В лингвистическом и религиозном отношении Германия поделена гораздо глубже, чем Русь в ее трех ветвях. Исторически Германия имеет гораздо больше основания для вражды к Пруссии, чем Белоруссия или Украина — к Москве; Пруссия завоевывала остальную Германию, и Пруссия втянула остальную Германию в две мировые войны. Москва была нам, белорусским и малорусским «украинцам», помощницей и освободительницей. Если бы не «москали», то я, Иван Лукьянович, и до сих пор был бы крепостным или полукрепростным пастухом какого-нибудь польского пана из Гродненского воеводства. Если бы не москали, то Украина стала бы колонией: или Вильгельма II, или Гитлера — вероятно, еще не последнего. Если бы в Первую и во Вторую мировые войны за нашей белорусской или малорусской спиной не стояла бы спина нашего старшего брата — «москаля», мы бы погибли. И если Польша, Австрия, Венгрия и Германия десятилетиями и десятилетиями оплачивали украинских самостийников, то никакой украинский хлебороб не поверит, что они это делали во имя его, украинского хлебороба, интересов. И никакой украинский хлебороб за самостийную Украину голосовать не будет — как он за самостийную Украину не голосовал никогда.
Плебисцит
Когда я говорю о голосовании, под ним я понимаю несколько разнообразные способы выражения народной воли. От «волим под царя Московского, православного» — до истинно классической встречи петлюровской армии и деникинских казаков в Киеве у здания Городской думы в 1919 году: большевики покидали Киев, и в него с двух сторон входили две армии, Белая и самостийная. Совершенно случайно мне пришлось быть живым свидетелем одного исторического симптома.
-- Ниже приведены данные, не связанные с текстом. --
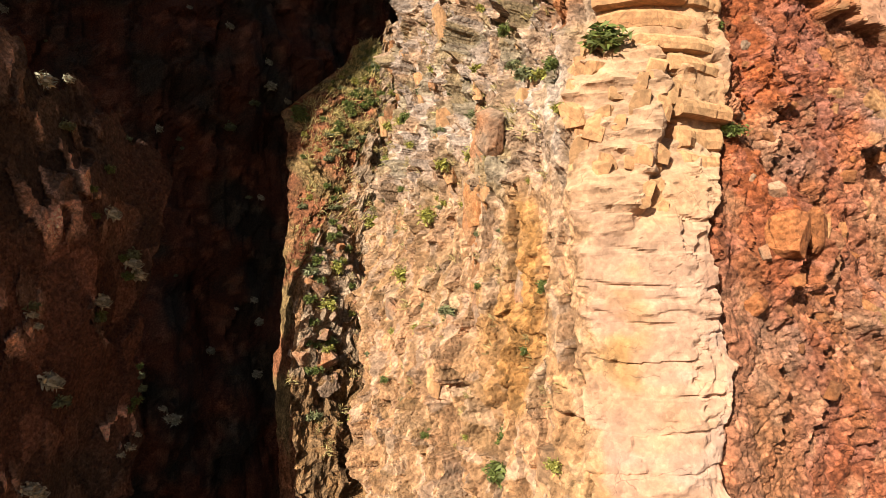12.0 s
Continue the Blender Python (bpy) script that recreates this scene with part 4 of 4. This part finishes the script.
# ledges of the corner dyke: long slabs with broken front edges
def ledge_slab(z, h, proud, s0, s1):
    n = max(int((s1 - s0) / 0.08), 3)
    bm = bmesh.new()
    rows = []
    jut, way = 0.0, chance.uniform(0, 99)
    tilt = chance.uniform(-0.03, 0.03)
    for k in range(n + 1):
        s = s0 + (s1 - s0) * k / n
        j = int(np.clip(np.searchsorted(S1, s), 0, len(S1) - 1))
        i = int(np.abs(Z[:, j] - z).argmin())
        out = Vector((NX[i, j], NY[i, j], 0))
        base = Vector((X[i, j], Y[i, j], 0))
        if chance.random() < 0.035:
            jut = chance.uniform(-0.04, 0.03)
        wave = noise.noise((s * 2.2, way, 0))
        reach = 0.36 + proud + jut + 0.10 * wave + 0.03 * noise.noise((s * 9, way, 3))
        lo = z + tilt * (s - s0) + 0.10 * h * noise.noise((s * 3, way, 5))
        hi = z + h + tilt * (s - s0) + 0.10 * h * noise.noise((s * 2.5, way, 9)) + 0.06 * h * noise.noise((s * 11, way, 9))
        end = 0.05 if k in (0, n) else 0.0
        rows.append([bm.verts.new(base + out * (r - end) + Vector((0, 0, q))) for r, q in
                     ((reach - 0.10, lo), (reach - 0.02, lo + 0.10 * h), (reach + 0.02 * wave, z + 0.45 * h), (reach - 0.025, hi - 0.2 * h), (reach - 0.10, hi), (-0.4, hi + 0.02), (-0.4, lo))])
    m = len(rows[0])
    for a, b in zip(rows[:-1], rows[1:]):
        for k in range(m):
            bm.faces.new((a[k], b[k], b[(k + 1) % m], a[(k + 1) % m]))
    bm.faces.new(rows[0])
    bm.faces.new(rows[-1][::-1])
    bmesh.ops.recalc_face_normals(bm, faces=bm.faces)
    bmesh.ops.triangulate(bm, faces=bm.faces)
    return part("ledge_slab", bm, SAND_ROCK, cliff)


z = 36.55
while z < 43.4:
    h = chance.uniform(0.26, 0.46)
    left = float(corner_x(z)) + float(np.interp(z, [36, 36.8, 37.6, 38.7, 39.1, 43], [1.0, 0.75, 0.62, 0.45, -0.5, -0.7])) + chance.uniform(-0.1, 0.1)
    right_ = float(np.interp(z, [35, 35.9, 37, 38.1, 39.1, 40, 45], [-45.9, -46.1, -45.5, -45.05, -45.0, -45.05, -44.6])) + chance.uniform(-0.08, 0.04)
    proud = chance.choice((-0.06, 0.0, 0.07, 0.15)) - 0.16 * max(0, 37.4 - z)
    if chance.random() < 0.15:
        e = left + (right_ - left) * chance.uniform(0.3, 0.7)
        ledge_slab(z, h * 0.86, proud, left, e)
        ledge_slab(z + chance.uniform(-0.03, 0.03), h * 0.86, proud - chance.uniform(0.02, 0.08), e + 0.006, right_)
    else:
        ledge_slab(z, h * 0.86, proud, left, right_)
    if chance.random() < 0.55:                                   # a thin recessed course between two ledges
        t_ = chance.uniform(0.05, 0.11)
        ledge_slab(z + h * 0.96, t_, proud - chance.uniform(0.10, 0.2), left, right_)
        z += t_
    z += h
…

С Фундуклеевской на Крещатик вливались мощные колонны каких-то серожупанников — петлюровской гвардии, одетой и вооруженной немцами. Со стороны Липок туда же проскочил какой-то казачий отряд, едва ли не больше двух-трех десятков нагаек. Казаки сразу атаковали петлюровскую армию, и атаковали ее нагайками. Петлюровская армия бежала сразу — и только с Фундуклеевской улицы кто-то стал строчить из пулемета.
Если бы я сказал, что петлюровская гвардия состояла из трусов, — это было бы глупым утверждением. Украинский парень есть существо исключительно боеспособное — императорская гвардия пополнялась главным образом этими украинскими парнями, — и, как я писал в меморандуме А. Гитлеру, украинский мужик настроен патриотичнее великороссийского — как и белорусский. Серожупанники бежали вовсе не потому, что они струсили, а потому, что никто из них не собирался проливать своей крови из-за петлюровского балагана. Чрезвычайно боеспособное украинское крестьянство родило из своей среды банды, или «армии», Махно и Григорьева, — «банды», или «армии», которые воевали и с белыми, и с красными, но у которых не было никакого оттенка самостийности: это было общерусское явление, возникшее на территории Украины. Никто никогда ни за каких Мазеп, ни Петлюр не воевал. Галицийские корпуса — чисто галицийского состава, организованные тем же Петлюрой, — не знали, куда им приткнуться, и переходили то к Белой, то к Красной армии — но за Петлюру они не выпустили ни одного патрона.